Ein konform zur deutschen Vergangenheitsbewältigung gehender Fortschrittsglaube ist also schon deshalb ein Skandal, weil die gesellschaftlichen Verhältnisse fortexistieren, deren Dynamik die Liaison von Rationalität und Wahn und damit die industriell organisierte Vernichtung ermöglichte. Der deutsche Nationalismus hat sich immer wieder gegen die ökonomische Vernunft gestellt, der ihm inhärente Antisemitismus kann nicht berechnet werden.
Die von der deutschen Ideologie formulierten und ausgeführten Ausschlüsse gehen weit über die hinaus, die für die kapitalistische Produktionsweise notwendig sind. Nicht nur der über den Sieg an der Ostfront gestellte Betrieb der Vernichtungslager bleibt unerklärlich, wenn man sie nicht mitdenkt, sondern auch der deutsche Alltag. Immer noch wird diese Ideologie jeden Tag reproduziert und in der Praxis vollzogen: von den Vertriebenenverbänden, die keinen Frieden mit Polen und Tschechien schließen wollen, von den Antiziganist_innen, die im Juli 2011 in Leverkusen ein von Roma bewohntes Haus anzündeten, von Sachbearbeiter_innen im Jobcenter, von Fußballkommentator_innen, die von „deutschen Tugenden“ im Sport faseln, von Nazischläger_innen auf der Straße – und von linken Antisemit_innen, die dasselbe hassen wie ihre Nazigroßeltern: die USA und Israel.

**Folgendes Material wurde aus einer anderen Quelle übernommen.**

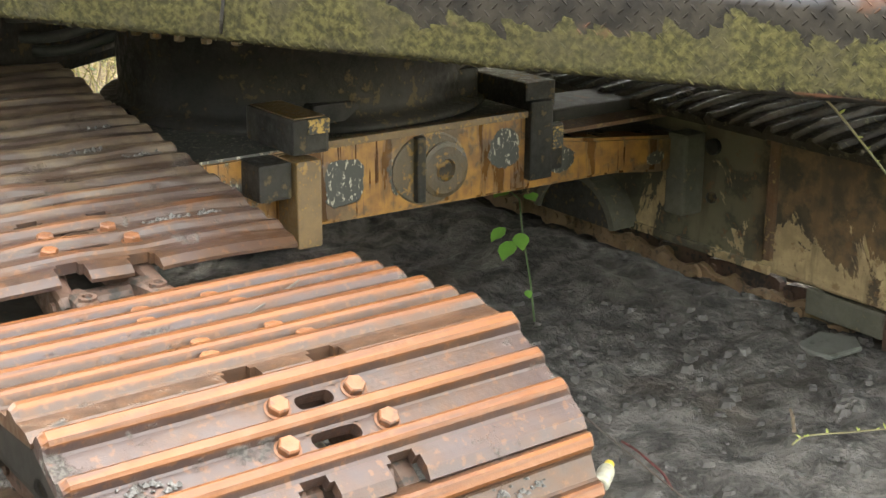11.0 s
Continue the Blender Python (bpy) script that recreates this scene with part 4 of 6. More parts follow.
# rear side wall with a dark rounded window
bm = ring_plate(rounded(-0.66, -0.14, 1.31, 2.97, 0.03), rounded(-0.62, -0.39, 1.72, 2.80, 0.07), 0.115, 0.04)
part("side_wall", bm, M_CABWHITE, cab, "cream side wall with a narrow window")
part("window_seal", ring_plate(rounded(-0.62, -0.39, 1.72, 2.80, 0.07), rounded(-0.60, -0.41, 1.74, 2.78, 0.06), 0.108, 0.05), M_RUBBER, cab)
slab(rounded(-0.60, -0.41, 1.74, 2.78, 0.06), 0.135, 0.006, M_SIDEGLASS, "side_window", cab)
slab([(-0.66, 1.30), (-0.64, 2.9), (-0.60, 2.9), (-0.62, 1.30)], 0.05, 0.1, M_CABWHITE, "door_pillar", cab, "", 0.008)
# rear wall with its window


def rear_plate(name, outer, inner, x, thick, material, label=""):
    bm = ring_plate(outer, inner, 0, thick)
    bmesh.ops.transform(bm, matrix=Matrix(((0, -1, 0, x), (1, 0, 0, 0), (0, 0, 1, 0), (0, 0, 0, 1))), verts=bm.verts)
    return part(name, bm, material, cab, label)


# black steel here puts the rear wall's deep shade into its colour
rear_plate("rear_wall", rounded(0.115, 1.04, 2.12, 2.965, 0.03), rounded(0.31, 0.97, 2.27, 2.72, 0.09), -0.12, 0.035, M_BLACK, "rear wall darkened for its shade, with a framed window")
part("rear_panel", boxes(((-0.118, 0.34, 2.765), (-0.108, 1.02, 2.925)), bevel=0.003), M_CABSHADE, cab, "cream panel over the rear window, toned down for shade")
part("rear_strip", boxes(((-0.118, 0.965, 2.26), (-0.108, 1.02, 2.755)), bevel=0.003), M_CABWHITE, cab)
rear_plate("rear_seal", rounded(0.31, 0.96, 2.265, 2.735, 0.10), rounded(0.335, 0.935, 2.29, 2.71, 0.08), -0.112, 0.05, M_RUBBER)
bm = bmesh.new()
prism(bm, rounded(0.32, 0.96, 2.28, 2.71, 0.08), 0.005, Matrix(((0, 0, 1, -0.14), (1, 0, 0, 0), (0, 1, 0, 0), (0, 0, 0, 1))))
part("rear_window", bm, M_GLASS, cab, "dusty rear window")
part("rear_wall_lower", boxes(((-0.165, 0.155, 1.30), (-0.13, 1.04, 2.115)), bevel=0.004), M_CABWHITE, cab)
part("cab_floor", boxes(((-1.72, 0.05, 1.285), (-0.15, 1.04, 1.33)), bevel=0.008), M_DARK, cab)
part("far_sill", boxes(((-1.7, 0.99, 1.33), (-0.15, 1.04, 1.62)), bevel=0.008), M_CABWHITE, cab)
for a, b, c, d in ((-1.64, 1.62, -1.50, 2.86), (-0.72, 1.62, -0.72, 2.86)):
    slab([(a, b), (c, d), (c + 0.06, d), (a + 0.06, b)], 0.99, 0.05, M_BLACK, "far_pillar", cab)
# seat and console seen through the doorway and the rear window
seat = part("seat", boxes(((-0.85, 0.33, 1.62), (-0.35, 0.83, 1.76)), bevel=0.04), M_VINYL, cab, "grey vinyl operator's seat")
bm = boxes(((-0.46, 0.34, 1.74), (-0.34, 0.82, 2.42)), bevel=0.05)
part("backrest", bm, M_VINYL, seat)
part("pedestal", boxes(((-0.75, 0.42, 1.33), (-0.45, 0.74, 1.62)), bevel=0.02), M_DARK, seat)
part("console", boxes(((-1.32, 0.62, 1.33), (-1.16, 0.82, 1.56)), bevel=0.02), M_VINYL, cab)
part("battery_box", boxes(((-1.05, 0.35, 1.33), (-0.88, 0.5, 1.5)), bevel=0.01), M_GALV, cab)

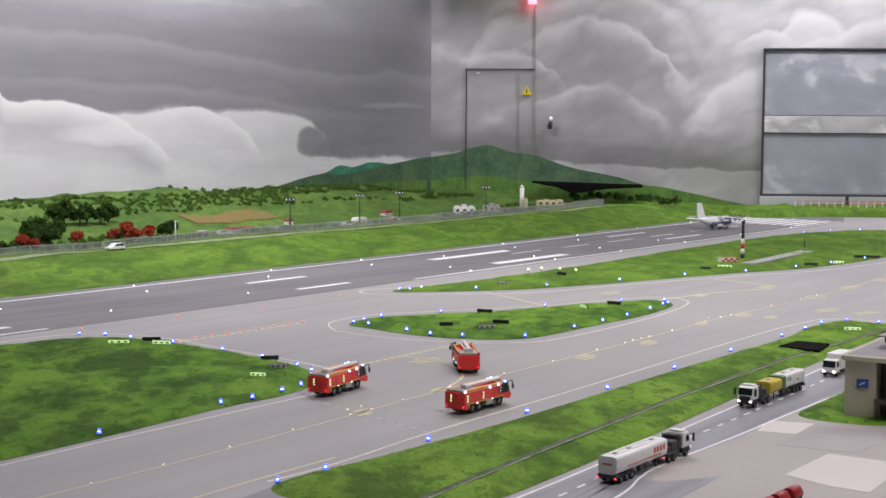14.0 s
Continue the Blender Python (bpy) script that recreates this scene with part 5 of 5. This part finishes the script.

Gegen sie alle gilt es, weiterhin die Kritik an den deutschen Verhältnissen zu schärfen und dabei auch jene einzubeziehen, die über eine verflachte Analyse der Verhältnisse und der Nation im Speziellen sowie den Aufruf zur Praxis versuchen, die „linke Masse“ zu mobilisieren. Solange die Mehrheit der Bevölkerung bis hinein in die radikale Linke weiterhin der deutschen Ideologie anhängt, wird sich eine radikale Kritik notwendig gegen diese richten müssen.
Nie wieder Deutschland – Für den Kommunismus!